Wednesday, 20 April 2011

News - 700 years of hallmarking history could go in red tape bonfire (Sheffield)

All gold, silver, platinum and palladium sold in Britain – whether made in the country or imported – must carry a hallmark, a tiny stamp that proves it is contains the correct amount of the precious metal and giving details of its manufacturer and the date it was made. 

The symbols are crucial guide for antique dealers and thousands of amateur collectors, who can find out whether their supposed priceless Georgian coffee pot is the genuine article or a modern replica.
However, hallmarking and the hundreds "assayers" – the independent experts who authenticate and test the metals – could potentially be scrapped as part of a Government scheme to axe as much red-tape as possible. No longer will the experts on the Antiques Roadshow be able to get out their magnifying glass to discover, from the symbols alone, that someone's battered silver salver is a museum piece. 

The Department for Business insisted it is merely seeking views from people about what rules and regulations on Britain's statue book are useful, and which can be culled as part of its Red Tape Challenge, adding that no formal consultation had even started. 

But hallmarking is highlighted as one of the first areas to be examined for simplification and one of the questions in the section says: "Should they be scrapped altogether?". Jewellery makers up and down the country as well as assay offices have expressed horror that such ancient legislation, which has inspired countless amateur antique collectors as well as protected consumers from fraud, is even being considered for the scrap-heap. 

Michael Allchin, the chief executive the Birmingham Assay Office, the biggest of the country's four centres of authentication which stamps 13 million items of gold in a busy year, said: "Hallmarking is paid for by the industry. It's not civil servants doing the job, we're not a burden on the taxpayer. 

"A hallmark is essential for consumers to make sure they are not ripped off. If your wedding ring says 750 that means it is 750 per 1000 parts pure gold, or 18 carat. No more no less." 

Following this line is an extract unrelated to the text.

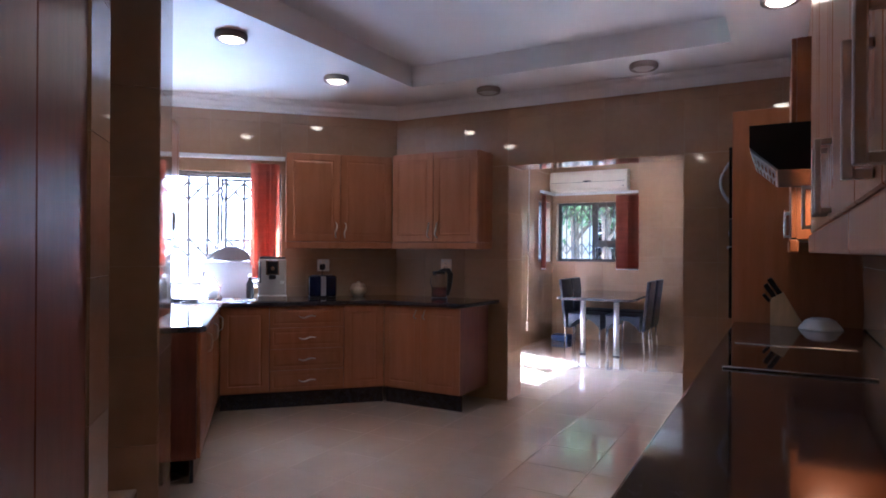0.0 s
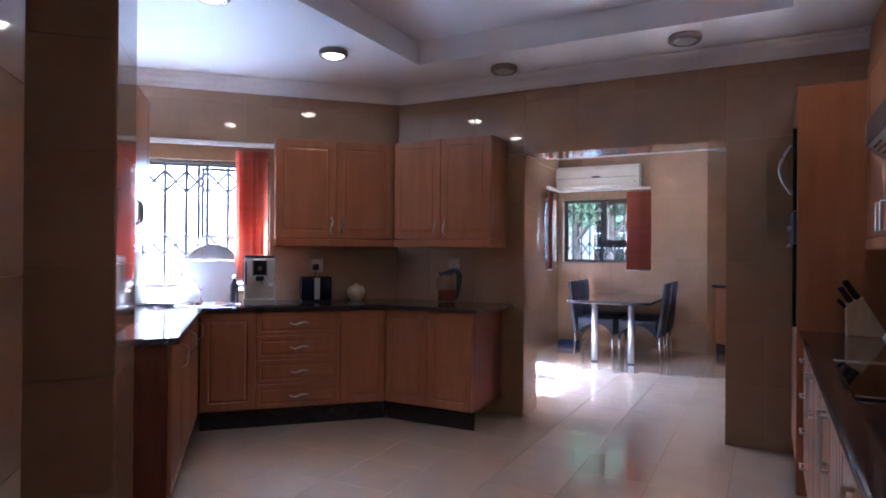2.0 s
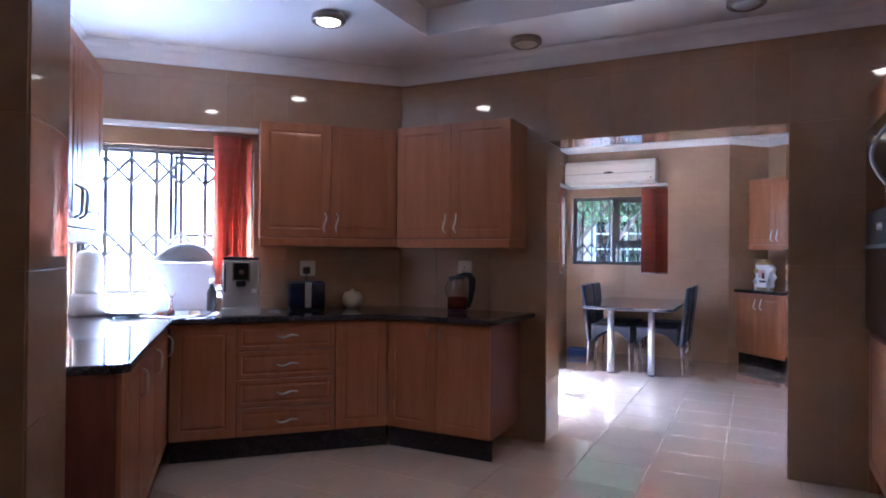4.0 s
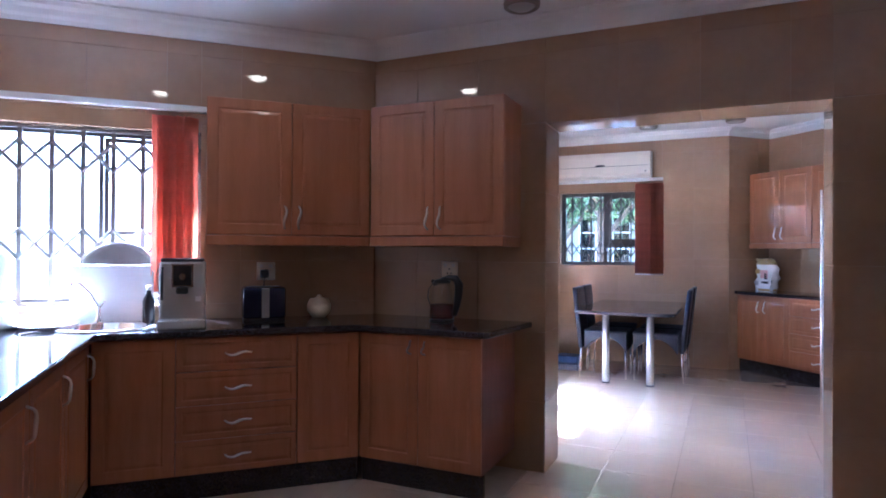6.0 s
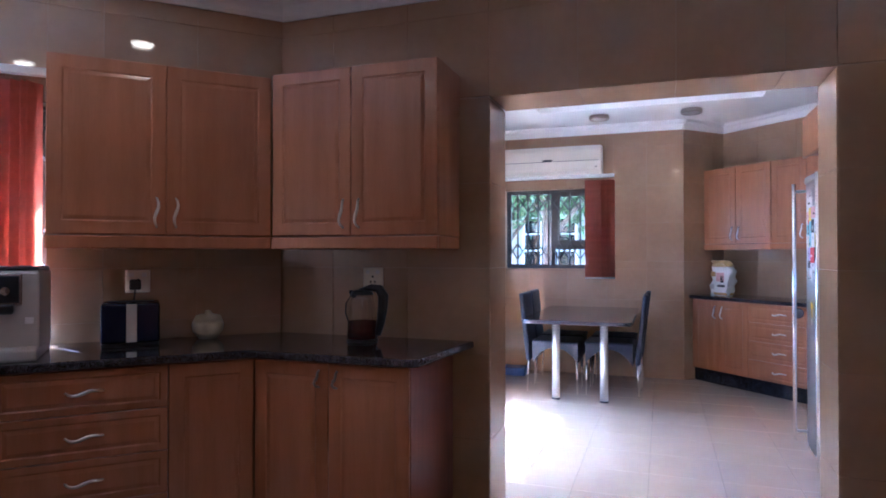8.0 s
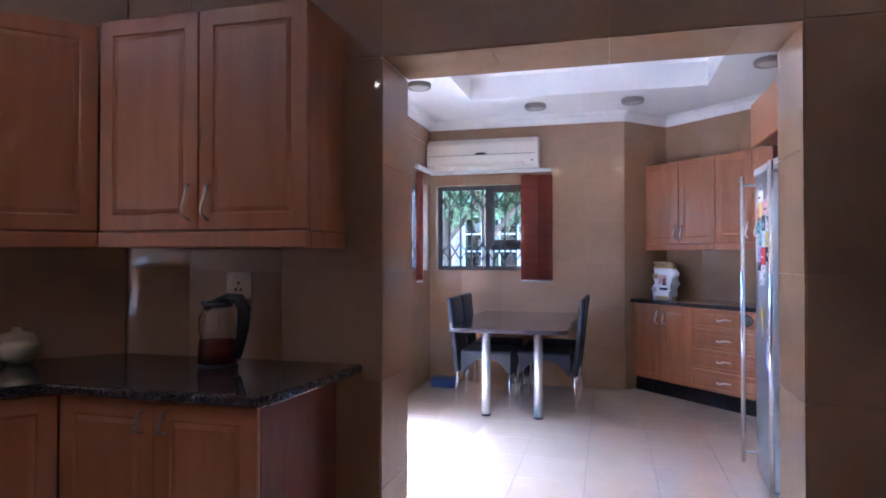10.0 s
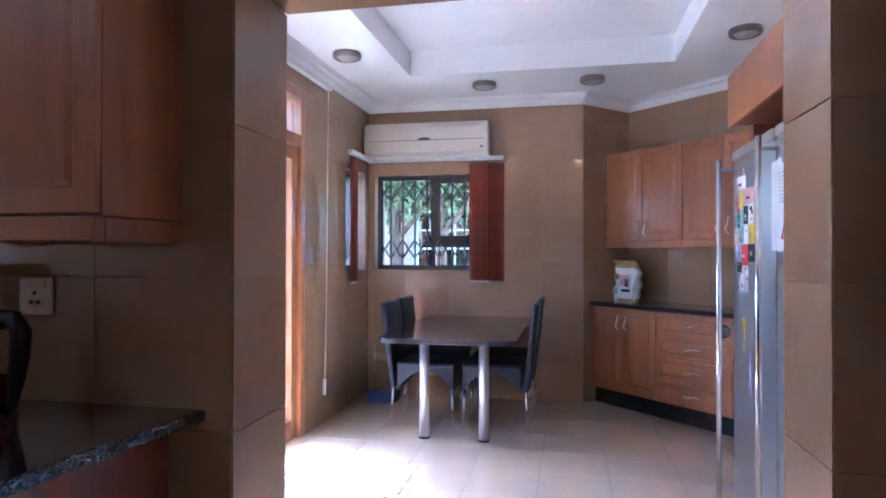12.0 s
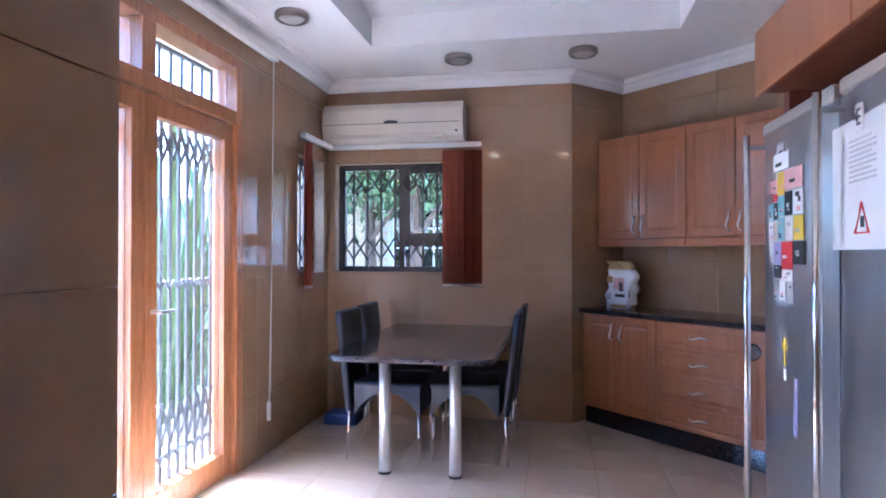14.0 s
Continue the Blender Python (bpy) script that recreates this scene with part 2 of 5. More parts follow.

He added that it was more important than ever before, with gold at a record price and more people interested in the investment value – and the resale value – to ensure consumers had confidence in the market.
Barry Stevenson, the chief executive of pawnbroker Albemarle Bond, said: "While those in the jewellery industry have sophisticated methods of testing metals, including acid scratch tests, the general public depends on hallmarks, and scrapping them could prove disastrous by creating extra confusion around what is and isn't precious metal. 

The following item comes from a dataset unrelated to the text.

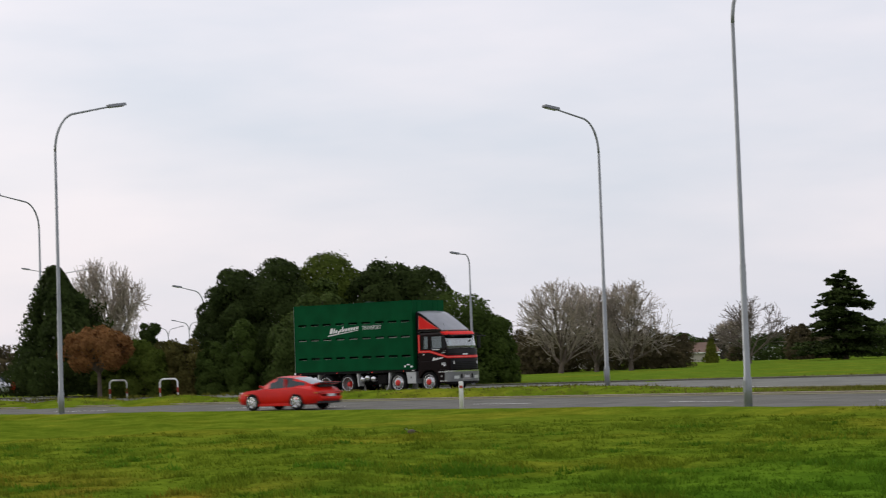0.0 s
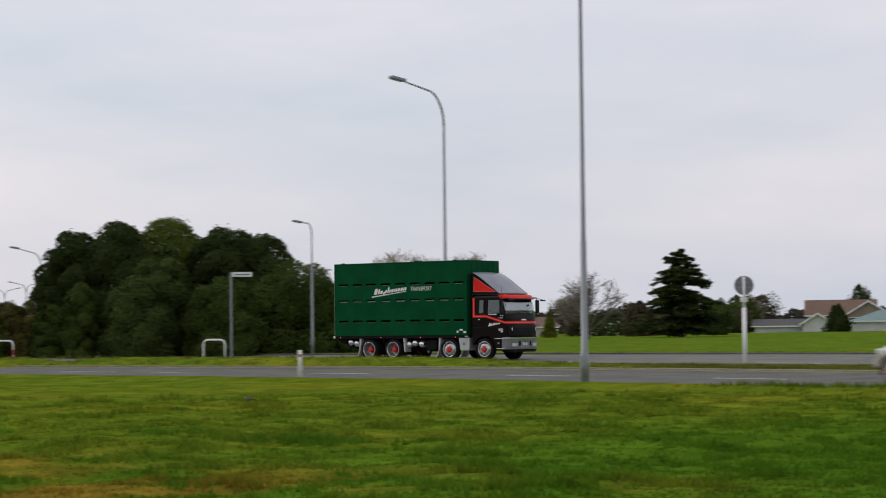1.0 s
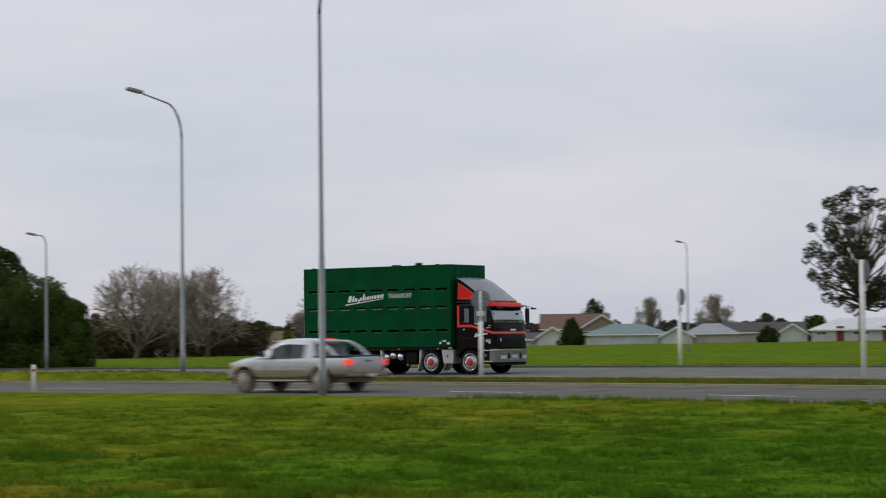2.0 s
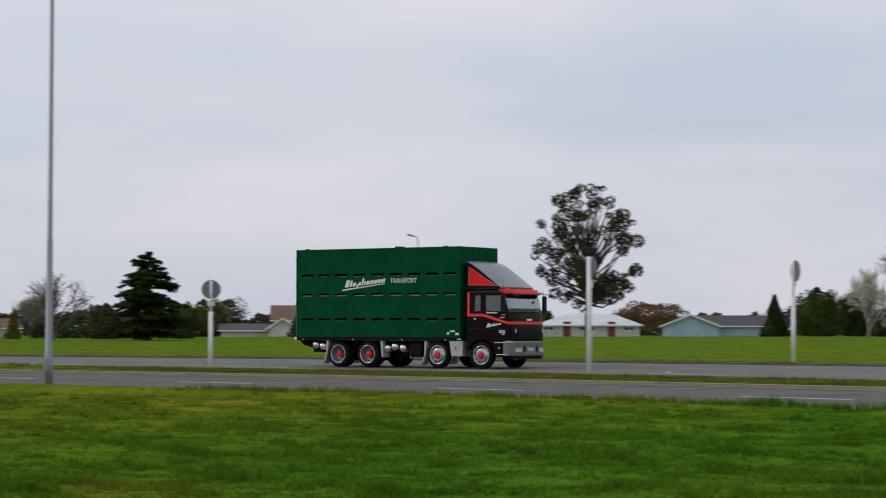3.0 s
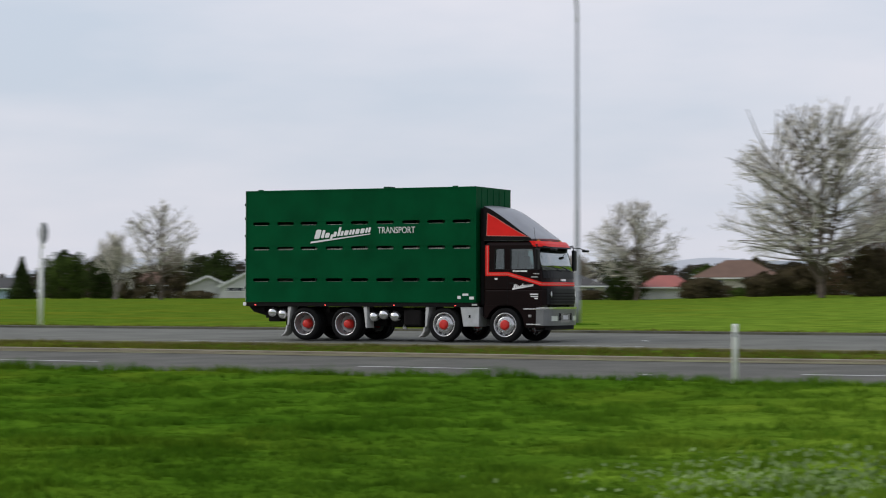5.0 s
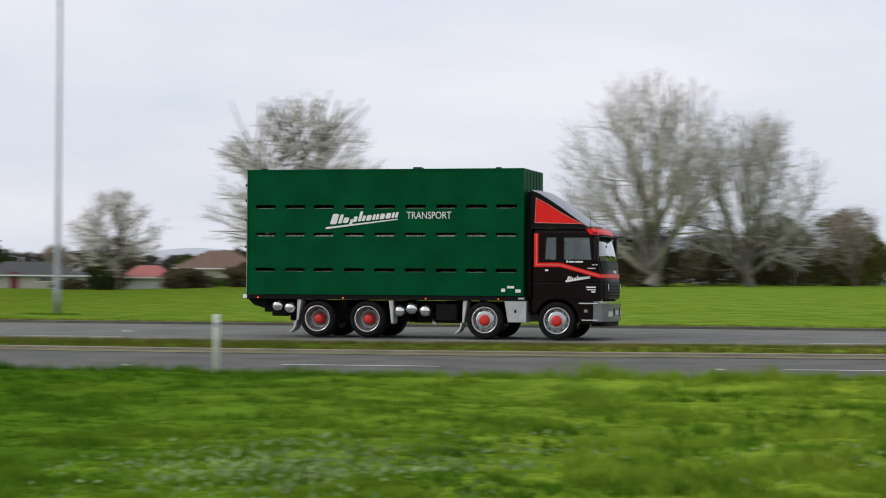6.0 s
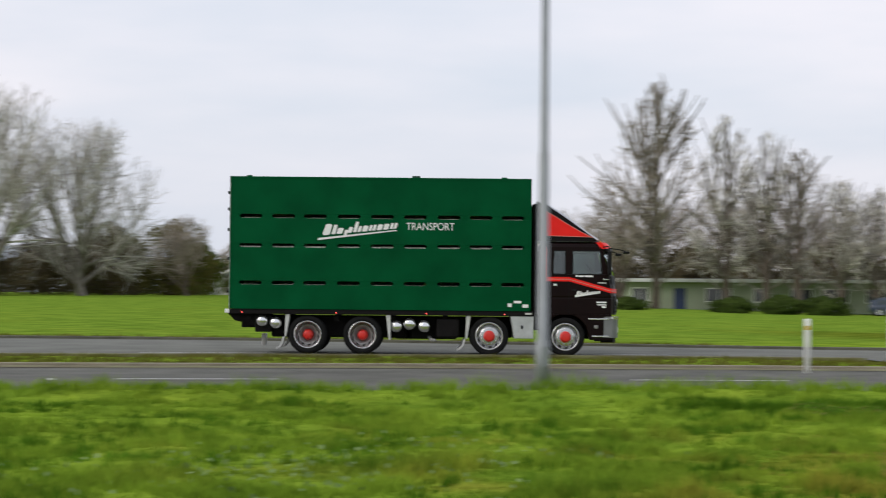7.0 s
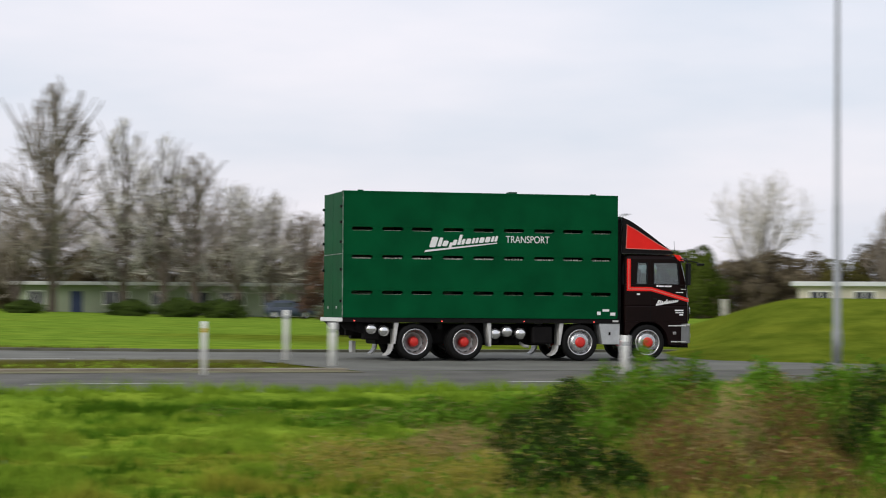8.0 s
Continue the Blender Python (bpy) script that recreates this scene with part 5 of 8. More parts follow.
def leader_tree(az, d, top_el, width, seed, mat, label, profile, leaders=1, branches=44, kids=8, thick=1.0, flat=0.15, spread=0.30, low0=0.10, steep=1.15, bow0=1.3, wobble=0.010, name="bare_tree"):
    """One or more stems that run up through the crown, with level low branches and steep high ones. profile: rows of height and reach, as shares."""
    rng = np.random.default_rng(seed)
    p0 = polar(az, d)
    base = land(p0.x, p0.y)
    h = up(d, top_el) - base
    hs, rs = [a for a, b in profile], [b for a, b in profile]
    rows = []

    def shoot(p, way, length, r, bends, rise, wob, level):
        pts = [p]
        for k in range(bends):
            way = way + rng.normal(size=3) * wob + np.array([0, 0, rise])
            way = way / np.linalg.norm(way)
            q = pts[-1] + way * length / bends
            rows.append((*pts[-1], *q, r * (1 - 0.7 * k / bends), r * (1 - 0.7 * (k + 1) / bends), level))
            pts.append(q)
        return pts

    def along(pts, f):
        i = min(int(f * (len(pts) - 1)), len(pts) - 2)
        return pts[i] + (pts[i + 1] - pts[i]) * (f * (len(pts) - 1) - i), pts[i + 1] - pts[i]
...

"The company is concerned that any move that produces confusion about precious metals could create a market for unscrupulous buyers and sellers of jewellery who wish to mislead consumers on the value of items or pass off non-precious jewellery as the real thing." 

Hallmarking has been on the statute book since 1300, with the Company of Goldsmiths given a charter in 1327 to assay silver and gold. The metal was weighed and stamped at its offices at Goldsmiths' Hall, giving rise to the term hallmark. There are four assay offices: London, Birmingham, Sheffield and Edinburgh, each with their own distinctive symbols, with London marking with a leopard's head, for instance and Birmingham using the anchor. 

A Department for Business spokesman said that they were not picking on hallmarking, it was just one of the 21,895 statuary instruments and the Government was determined to trim some. 

He added: "The Red tape challenge campaign is a powerful new tool for the public to have their say about the red tape that they deal with every day. 

"We want the public to tell us what they think about the more than 21,000 regulations that are on the statute book. Some of these regulations will be vital to protect consumers or employees, but others will be badly enforced or just plain obsolete; putting an unnecessary burden on the businesses that should be focusing on growing their businesses.